Chief of the Presidential Office
- In office ~1980s–1987
- President: Saddam Hussein

Personal details
- Born: 1947 or 1949 Rawa, Al-Anbar, Iraq
- Party: Iraqi Ba'ath Party
- Occupation: Politician

= Muhammad Mahdi Salih =

Iraqi politician

Mohammad Mahdi Salih Al-Rawi (محمد مهدي صالح الراوي) is an Iraqi politician who was Trade Minister in the government of President Saddam Hussein. He was the Minister of Finance from 1989 to 1991.

==Pre-War Career==
Salih was born between 1947 and 1949 in Al Anbar Governorate in western Iraq. He was the Chief of Saddam Hussein's Presidential Office in the mid-1980s and then became Minister of Trade from 1987 until the downfall of Hussein.
In October 1995, the United States listed al Salih as a Designated Individual under their programme of sanctions against Iraq. al-Salih guided Ibrahim Hesqel, who was Trade Envoy to China.

==2003 Iraq War==
Following the United States-led invasion of Iraq in 2003, the United States distributed a deck of most-wanted Iraqi playing cards, which included al-Saleh as the "six of hearts". His assets were frozen under United Nations Security Council Resolution 1483 as a former official.
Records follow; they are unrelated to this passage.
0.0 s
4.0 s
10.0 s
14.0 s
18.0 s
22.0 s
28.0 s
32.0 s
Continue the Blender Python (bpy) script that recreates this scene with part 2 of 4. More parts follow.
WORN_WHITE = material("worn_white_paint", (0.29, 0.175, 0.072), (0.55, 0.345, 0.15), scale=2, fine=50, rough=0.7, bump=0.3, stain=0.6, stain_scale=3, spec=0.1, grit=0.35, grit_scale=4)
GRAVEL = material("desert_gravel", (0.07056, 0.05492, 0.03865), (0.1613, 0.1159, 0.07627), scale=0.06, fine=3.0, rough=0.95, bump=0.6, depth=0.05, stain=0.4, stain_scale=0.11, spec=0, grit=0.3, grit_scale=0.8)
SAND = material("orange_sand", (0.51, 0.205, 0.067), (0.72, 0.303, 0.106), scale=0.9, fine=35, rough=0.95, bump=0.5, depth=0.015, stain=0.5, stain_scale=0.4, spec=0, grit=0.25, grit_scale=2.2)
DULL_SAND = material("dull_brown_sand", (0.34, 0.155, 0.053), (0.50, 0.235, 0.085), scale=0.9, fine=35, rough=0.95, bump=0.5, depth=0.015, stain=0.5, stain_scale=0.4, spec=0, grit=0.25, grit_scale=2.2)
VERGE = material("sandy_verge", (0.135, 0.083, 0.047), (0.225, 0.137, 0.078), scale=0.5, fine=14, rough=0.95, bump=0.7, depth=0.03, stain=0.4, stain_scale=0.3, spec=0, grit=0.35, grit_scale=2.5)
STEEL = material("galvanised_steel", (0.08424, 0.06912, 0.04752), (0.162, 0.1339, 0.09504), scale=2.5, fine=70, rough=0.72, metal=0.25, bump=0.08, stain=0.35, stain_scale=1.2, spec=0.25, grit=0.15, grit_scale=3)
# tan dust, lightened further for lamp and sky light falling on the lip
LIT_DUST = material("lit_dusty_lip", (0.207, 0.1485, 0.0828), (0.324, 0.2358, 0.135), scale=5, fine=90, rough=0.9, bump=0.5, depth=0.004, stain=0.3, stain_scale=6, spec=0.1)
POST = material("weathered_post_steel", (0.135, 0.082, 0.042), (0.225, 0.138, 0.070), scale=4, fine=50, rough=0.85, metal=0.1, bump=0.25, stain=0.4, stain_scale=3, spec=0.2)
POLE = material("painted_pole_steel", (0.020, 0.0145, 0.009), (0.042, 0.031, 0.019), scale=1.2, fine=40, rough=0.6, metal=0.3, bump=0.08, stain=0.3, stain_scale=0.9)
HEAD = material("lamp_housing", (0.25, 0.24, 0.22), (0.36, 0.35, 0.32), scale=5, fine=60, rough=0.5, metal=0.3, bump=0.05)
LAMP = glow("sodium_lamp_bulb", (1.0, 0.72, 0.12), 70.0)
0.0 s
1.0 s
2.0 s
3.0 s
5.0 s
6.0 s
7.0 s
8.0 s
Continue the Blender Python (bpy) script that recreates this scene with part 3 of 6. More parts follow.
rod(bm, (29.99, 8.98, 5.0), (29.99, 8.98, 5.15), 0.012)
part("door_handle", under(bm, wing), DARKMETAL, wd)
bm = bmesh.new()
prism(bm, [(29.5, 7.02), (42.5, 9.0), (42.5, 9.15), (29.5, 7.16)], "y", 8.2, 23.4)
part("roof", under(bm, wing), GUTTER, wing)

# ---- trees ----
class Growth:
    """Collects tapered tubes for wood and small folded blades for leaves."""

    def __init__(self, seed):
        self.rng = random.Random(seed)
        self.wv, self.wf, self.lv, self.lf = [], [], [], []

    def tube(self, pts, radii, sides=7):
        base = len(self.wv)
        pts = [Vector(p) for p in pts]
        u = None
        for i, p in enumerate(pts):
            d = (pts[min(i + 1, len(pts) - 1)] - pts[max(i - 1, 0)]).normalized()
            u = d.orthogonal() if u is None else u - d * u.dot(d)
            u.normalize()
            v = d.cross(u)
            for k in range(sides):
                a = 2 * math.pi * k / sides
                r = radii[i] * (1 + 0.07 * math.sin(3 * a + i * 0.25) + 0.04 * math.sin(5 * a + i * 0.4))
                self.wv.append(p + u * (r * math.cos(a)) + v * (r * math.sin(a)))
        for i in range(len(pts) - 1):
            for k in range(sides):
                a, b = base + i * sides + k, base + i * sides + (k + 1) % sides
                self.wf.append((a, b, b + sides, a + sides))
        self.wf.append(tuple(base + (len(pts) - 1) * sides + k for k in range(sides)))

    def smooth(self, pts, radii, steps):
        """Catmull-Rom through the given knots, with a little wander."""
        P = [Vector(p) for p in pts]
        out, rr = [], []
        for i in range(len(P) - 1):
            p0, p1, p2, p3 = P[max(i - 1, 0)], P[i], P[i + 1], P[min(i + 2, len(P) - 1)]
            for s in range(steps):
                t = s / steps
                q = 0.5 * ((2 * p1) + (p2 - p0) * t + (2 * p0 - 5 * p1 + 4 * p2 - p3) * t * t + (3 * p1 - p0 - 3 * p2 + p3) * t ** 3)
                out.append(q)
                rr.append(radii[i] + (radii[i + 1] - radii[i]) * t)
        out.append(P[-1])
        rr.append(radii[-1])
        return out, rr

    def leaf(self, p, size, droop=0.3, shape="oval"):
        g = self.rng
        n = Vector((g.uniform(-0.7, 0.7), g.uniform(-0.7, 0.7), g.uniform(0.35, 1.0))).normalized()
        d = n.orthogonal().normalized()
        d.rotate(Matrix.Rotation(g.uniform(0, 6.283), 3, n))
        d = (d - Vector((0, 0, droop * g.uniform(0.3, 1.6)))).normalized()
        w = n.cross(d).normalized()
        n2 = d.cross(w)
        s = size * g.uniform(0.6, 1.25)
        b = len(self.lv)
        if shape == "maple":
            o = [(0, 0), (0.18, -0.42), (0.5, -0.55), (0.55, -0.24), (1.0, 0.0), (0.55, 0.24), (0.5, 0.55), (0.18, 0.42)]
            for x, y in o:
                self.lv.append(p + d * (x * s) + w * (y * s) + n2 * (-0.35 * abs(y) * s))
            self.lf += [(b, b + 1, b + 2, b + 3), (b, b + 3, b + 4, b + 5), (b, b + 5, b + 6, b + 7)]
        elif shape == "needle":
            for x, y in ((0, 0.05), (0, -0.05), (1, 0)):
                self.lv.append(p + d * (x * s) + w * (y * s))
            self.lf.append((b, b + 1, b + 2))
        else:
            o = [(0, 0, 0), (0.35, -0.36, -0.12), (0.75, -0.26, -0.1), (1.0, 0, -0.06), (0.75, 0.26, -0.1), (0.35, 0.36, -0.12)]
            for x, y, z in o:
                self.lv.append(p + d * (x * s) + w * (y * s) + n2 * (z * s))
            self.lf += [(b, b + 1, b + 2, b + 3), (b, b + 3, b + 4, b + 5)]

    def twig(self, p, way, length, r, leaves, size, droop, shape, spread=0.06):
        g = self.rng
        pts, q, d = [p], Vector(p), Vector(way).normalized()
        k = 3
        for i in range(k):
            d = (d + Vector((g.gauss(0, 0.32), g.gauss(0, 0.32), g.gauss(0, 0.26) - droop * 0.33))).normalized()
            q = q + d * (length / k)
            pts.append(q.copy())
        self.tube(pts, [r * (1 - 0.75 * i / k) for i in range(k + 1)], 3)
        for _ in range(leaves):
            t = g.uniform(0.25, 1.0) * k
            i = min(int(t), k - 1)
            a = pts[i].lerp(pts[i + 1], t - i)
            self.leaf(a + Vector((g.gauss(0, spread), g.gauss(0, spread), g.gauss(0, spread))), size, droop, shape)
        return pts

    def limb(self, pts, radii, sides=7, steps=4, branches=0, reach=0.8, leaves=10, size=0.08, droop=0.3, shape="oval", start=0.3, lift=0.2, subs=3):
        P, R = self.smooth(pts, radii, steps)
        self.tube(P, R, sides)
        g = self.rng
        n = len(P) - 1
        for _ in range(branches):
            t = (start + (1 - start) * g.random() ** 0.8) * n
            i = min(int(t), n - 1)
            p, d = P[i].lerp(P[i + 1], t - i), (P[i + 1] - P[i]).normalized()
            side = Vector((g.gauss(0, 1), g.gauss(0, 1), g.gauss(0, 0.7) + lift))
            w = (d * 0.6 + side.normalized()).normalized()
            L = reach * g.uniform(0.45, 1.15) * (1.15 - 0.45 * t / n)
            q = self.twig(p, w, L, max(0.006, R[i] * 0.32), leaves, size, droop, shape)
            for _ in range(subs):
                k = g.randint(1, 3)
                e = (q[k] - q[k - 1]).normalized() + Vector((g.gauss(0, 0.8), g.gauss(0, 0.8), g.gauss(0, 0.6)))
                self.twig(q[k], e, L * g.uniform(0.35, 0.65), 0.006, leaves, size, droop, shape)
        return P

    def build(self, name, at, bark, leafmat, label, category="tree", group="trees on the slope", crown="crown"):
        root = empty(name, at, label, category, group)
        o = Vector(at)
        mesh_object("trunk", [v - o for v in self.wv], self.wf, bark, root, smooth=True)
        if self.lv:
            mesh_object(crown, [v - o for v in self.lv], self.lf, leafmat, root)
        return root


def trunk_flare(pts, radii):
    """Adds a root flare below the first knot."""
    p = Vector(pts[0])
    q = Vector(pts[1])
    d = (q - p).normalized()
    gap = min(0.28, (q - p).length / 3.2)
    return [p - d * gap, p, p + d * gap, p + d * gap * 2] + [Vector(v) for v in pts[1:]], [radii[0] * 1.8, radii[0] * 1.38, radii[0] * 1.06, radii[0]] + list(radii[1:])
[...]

He was taken into custody by the US on 23 April 2003. He was held by the US military at Camp Cropper, a base just outside Baghdad. In July 2010, seven years after his capture, he was handed over to the custody of the Iraq government.

In 2011 he was found innocent of charges against him and in March 2012 he was released by the Iraqi authorities and immediately left the country.

==Post-War==
Following the 2013 Al Anbar governorate election, Salih was rumoured to be a candidate supported by the Uniters List for the position of Governor of Anbar. The Uniters List later denied the rumours. In 2014 he was living in Amman, Jordan.